There is no objectively right answer. There is only a written policy you can defend. Pick the numbers based on data you actually have. The 99th-percentile delay from the last 30 days tells you whether your policy is even close to reality. If you have never measured this, do it before you tune anything.

Two weeks from now, walked through

Different customer, different problem. They go offline for two days. 18,000 events arrive late for Thursday afternoon.

The events land in _late_events. Friday morning, the daily check runs.
It sees 18,000 late events for Thursday 12-16, above your threshold of, say, 5,000.
The recompute job runs. Thursday aggregates update. Sunday rollup will pick them up on its next run because it filters on MAX(updated_at).
Slack message at 06:45: “Thursday 12-16 revenue revised up by 0.3%.”
Dashboard shows a small “revised Fri 06:45” badge over that range.

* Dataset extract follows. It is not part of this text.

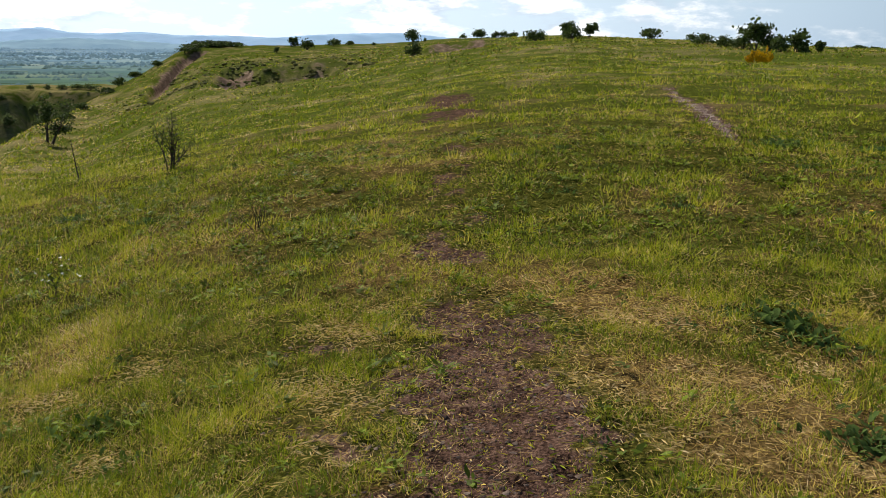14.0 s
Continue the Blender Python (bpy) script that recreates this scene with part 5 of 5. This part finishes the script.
# ---- a loose stone and other small things ----
def stone(label, x, y, size, seed, mat):
    """A broken slab: an uneven outline, a smaller top face and split edges."""
    r = np.random.RandomState(seed)
    n = 7
    a = np.sort(np.arange(n) * 2 * np.pi / n + r.uniform(-0.3, 0.3, n))
    q = r.uniform(0.72, 1.12, n)
    rings = []
    for z, k in ((-0.5, 0.92), (0.1, 1.0), (0.42, 0.93), (0.6, 0.7)):
        rings.append(np.stack([np.cos(a) * q * k, np.sin(a) * q * k, z + 0.07 * r.normal(size=n) + 0.22 * np.cos(a) * (z > 0.2)], -1) * size)
    V = np.concatenate(rings + [np.array([[0.02, 0, 0.64]]) * size])
    F = [(j * n + i, j * n + (i + 1) % n, (j + 1) * n + (i + 1) % n, (j + 1) * n + i) for j in range(3) for i in range(n)] + [(3 * n + i, 3 * n + (i + 1) % n, 4 * n) for i in range(n)]
    ob = part("stone", V, F, mat)
    ob.matrix_world = at_land(x, y, -size[2] * 0.3, seed * 40)
    return tagged(ob, label, "stone")


def rock_mat(name, a, b):
    m = Mat(name, 0.9, 0.2)
    v = m.noise(22.0, 6.0, 0.7)
    return m.colour(m.ramp(v, (0.3, a), (0.7, b))).bump(v, 0.6, 0.01).m


STONE_TAN, STONE_GREY = rock_mat("tan_sandstone", (0.30, 0.20, 0.11), (0.48, 0.35, 0.22)), rock_mat("grey_stone", (0.12, 0.115, 0.11), (0.3, 0.29, 0.27))
stone("flat tan sandstone lying on the track edge", 0.47, 5.52, np.array((0.125, 0.075, 0.055)), 3, STONE_TAN)
r = np.random.RandomState(88)
for k in range(14):
    yaw, rr = 30.8 + r.normal() * 1.0, 90 + r.normal() * 0.8
    o = stone("grey boulder in a tumbled heap on the hilltop", *[float(v) for v in polar(yaw, rr)], np.array((0.5, 0.4, 0.28)) * r.uniform(0.6, 1.5), 20 + k, STONE_GREY)
    o["group"] = "boulder heap"


def pebbles():
    """Loose chippings on the bare ground."""
    r = np.random.RandomState(99)
    x, y = [], []
    for line, w in ((GRAVEL, 0.26), (RUT, 0.25)):
        P = np.array(line)
        k = r.randint(0, len(P) - 1, 7000)
        f = r.rand(7000)
        q = P[k] + (P[k + 1] - P[k]) * f[:, None] + r.normal(size=(7000, 2)) * w * 0.5
        ok = dirt(q[:, 0], q[:, 1]) > 0.45
        x.append(q[ok, 0])
        y.append(q[ok, 1])
    x, y = np.concatenate(x), np.concatenate(y)
    n = len(x)
    s = r.uniform(0.003, 0.009, n) * (1 + 1.5 * (r.rand(n) < 0.05))
    c = np.stack([x, y, land(x, y) - 0.02 + 0.2 * s], -1)
    octa = np.array([(1, 0, 0), (-0.3, 1, 0), (-0.8, -0.7, 0), (0.1, 0, 0.8)])
    a = r.uniform(0, 6.28, n)
    rot = np.stack([np.stack([np.cos(a), -np.sin(a), 0 * a], -1), np.stack([np.sin(a), np.cos(a), 0 * a], -1), np.stack([0 * a, 0 * a, 1 + 0 * a], -1)], 1)
    V = c[:, None] + np.einsum("nij,kj->nki", rot, octa) * s[:, None, None] * r.uniform(0.6, 1.3, (n, 4, 1))
    i = np.arange(n)[:, None] * 4
    F = np.concatenate([i + (0, 1, 3), i + (1, 2, 3), i + (2, 0, 3)])
    m = Mat("chippings", 0.9, 0.2)
    m.colour(m.ramp(m.island(), (0.0, (0.09, 0.06, 0.05)), (0.5, (0.26, 0.19, 0.16)), (1.0, (0.48, 0.40, 0.35))))
    tagged(mesh_object("gravel", V.reshape(-1, 3), F, [m.m]), "loose pinkish chippings on the worn track", "gravel", kind="stuff")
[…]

No fire drill. No PM ping. The system handled the revision the same way it handles a normal close.

Things people get wrong

Grouping by processing time. “Events seen at 14:00” changes with system load and means nothing. Always group by event time.
Allowed lateness of 7 days. The stream processor holds state for everything for a week. Memory blows up. The OOM finds you on Monday.
Silently dropping late events. Analysts notice the discrepancy in raw queries and lose trust in the aggregates.
Non-idempotent recompute. Two runs give two different totals. That is the worst kind of bug.
No revision notification. The number quietly changes overnight. The PM who screenshotted yesterday’s number is now wrong without knowing.

Take-home

Buckets close on a watermark. Late events land in a side table on purpose. A scheduled job recomputes the affected windows, replaces rows idempotently, and tells consumers their numbers were revised. Late data is not an emergency. It is a planned event.